Currently, Toyota, Hyundai, and Honda have cars with hydrogen fuel cells. Naturally, one would need a proliferation of fueling stations before one would consider buying one of these cars. Personally, I would also wait quite a while to see if there are any problems. As I explained however, there is great potential here for the future, but not yet for me.
I also understand that Germany now has a train that uses a hydrogen fuel cell. There is even a small personal aircraft that uses a hydrogen fuel cell. Promising…
Figure 43. Hydrogen Fuel Cell
The takeaway from this chapter is a shared opinion by me and many other competent sources that renewable energy will not be able to replace all fossil fuel use in just 12 years. It will be several decades to accomplish if at all. While a noble goal, there will be significant costs to the consumer and to the US economy. As of now, the US is energy independent. For those old enough to remember it, the oil embargo that started in 1973 saw the exponential rise in gasoline prices plus the rationing of gas. All of that was because the US was dependent upon Middle Eastern oil. As a result of that nightmare, there was a desire for the US to become energy independent. The US has reached that goal and is exporting oil and natural gas. As such, oil prices, after inflation, are now only slightly more than they were decades ago. With the low price of oil and natural gas, the cost to replace them will seem to be higher. I do not believe that AOC will be successful with her Green New Deal. Not only is it not practical or even achievable, but it will be hugely expensive.
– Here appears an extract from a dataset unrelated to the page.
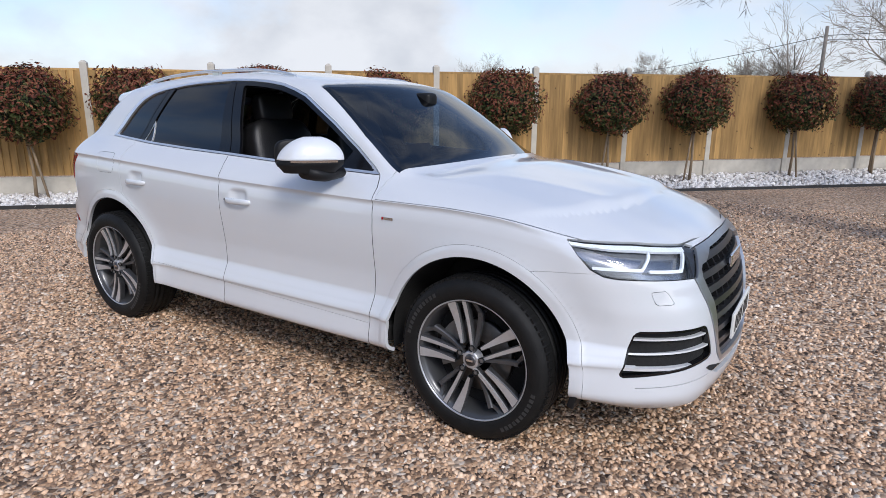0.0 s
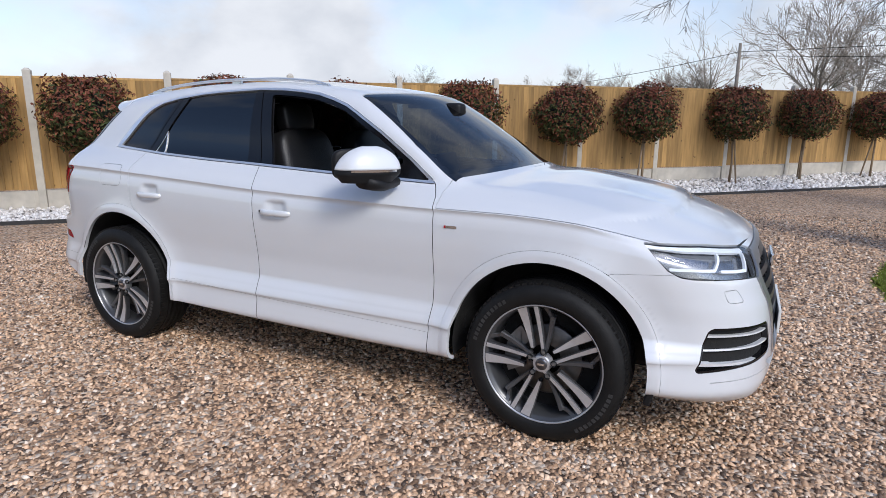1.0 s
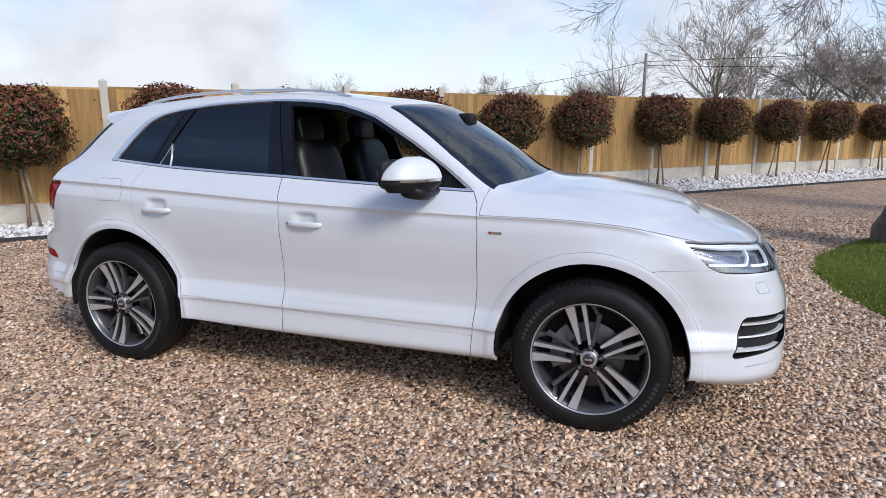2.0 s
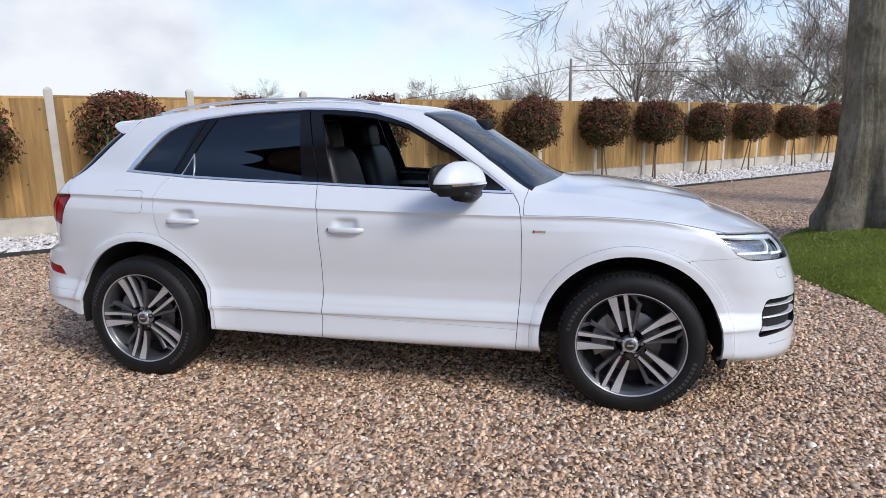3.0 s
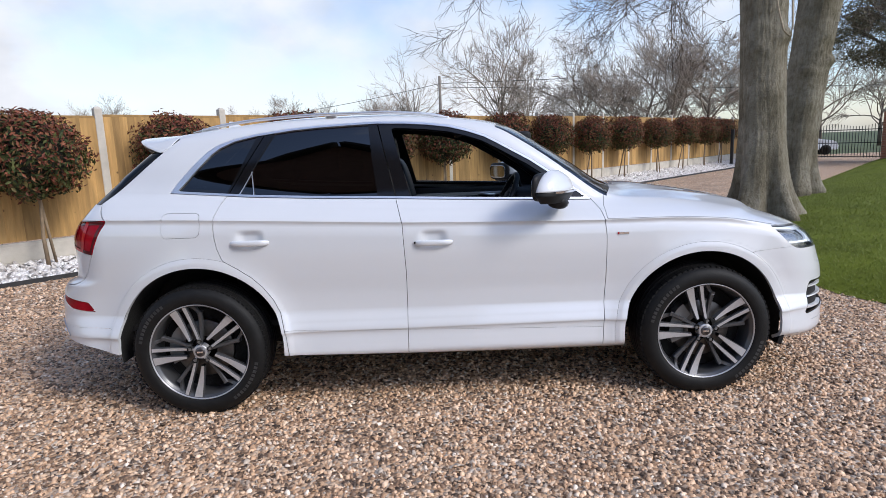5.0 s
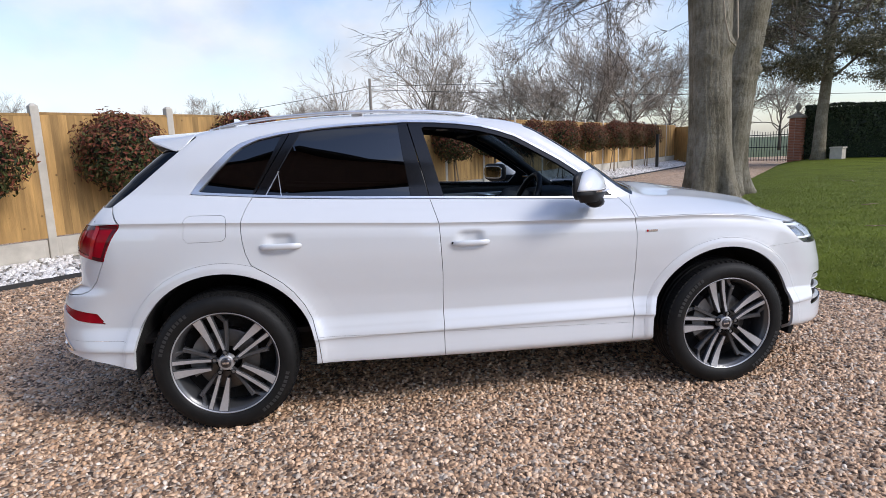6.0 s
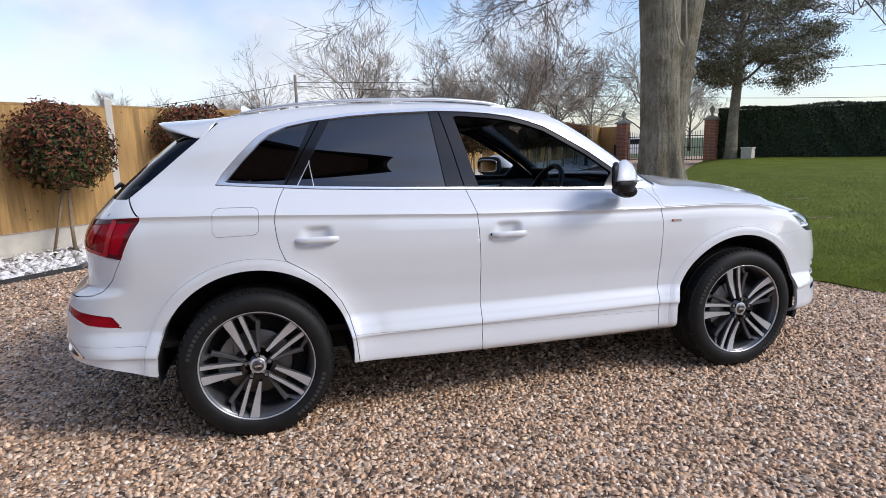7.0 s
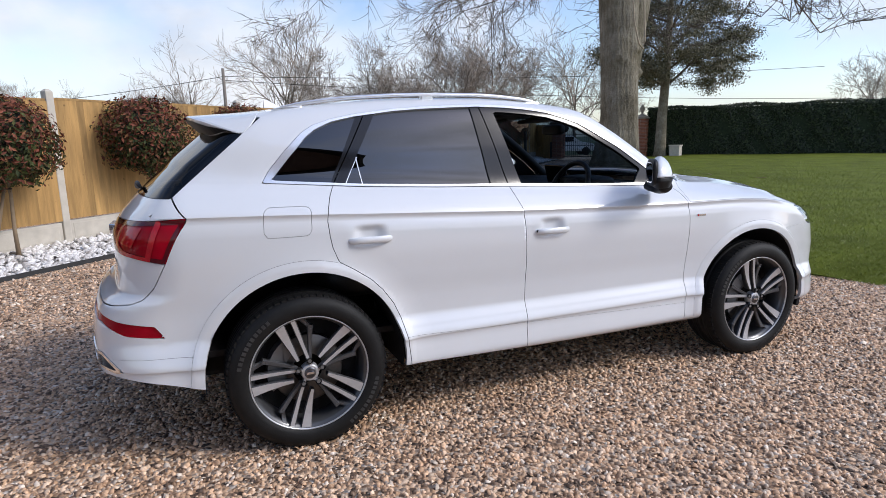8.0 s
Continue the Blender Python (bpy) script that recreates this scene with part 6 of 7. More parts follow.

There are renewable energy sources as an alternate to fossil fuels. However, even being optimistic, renewable energy cannot replace fossil fuel in the near timeframe for US energy needs. And remember, the US energy usage is only a portion of the world’s energy use. While renewable energy options appear to be the best environmentally, some of the renewable energy options contain hidden environmental and cost factors/impacts that need to be addressed.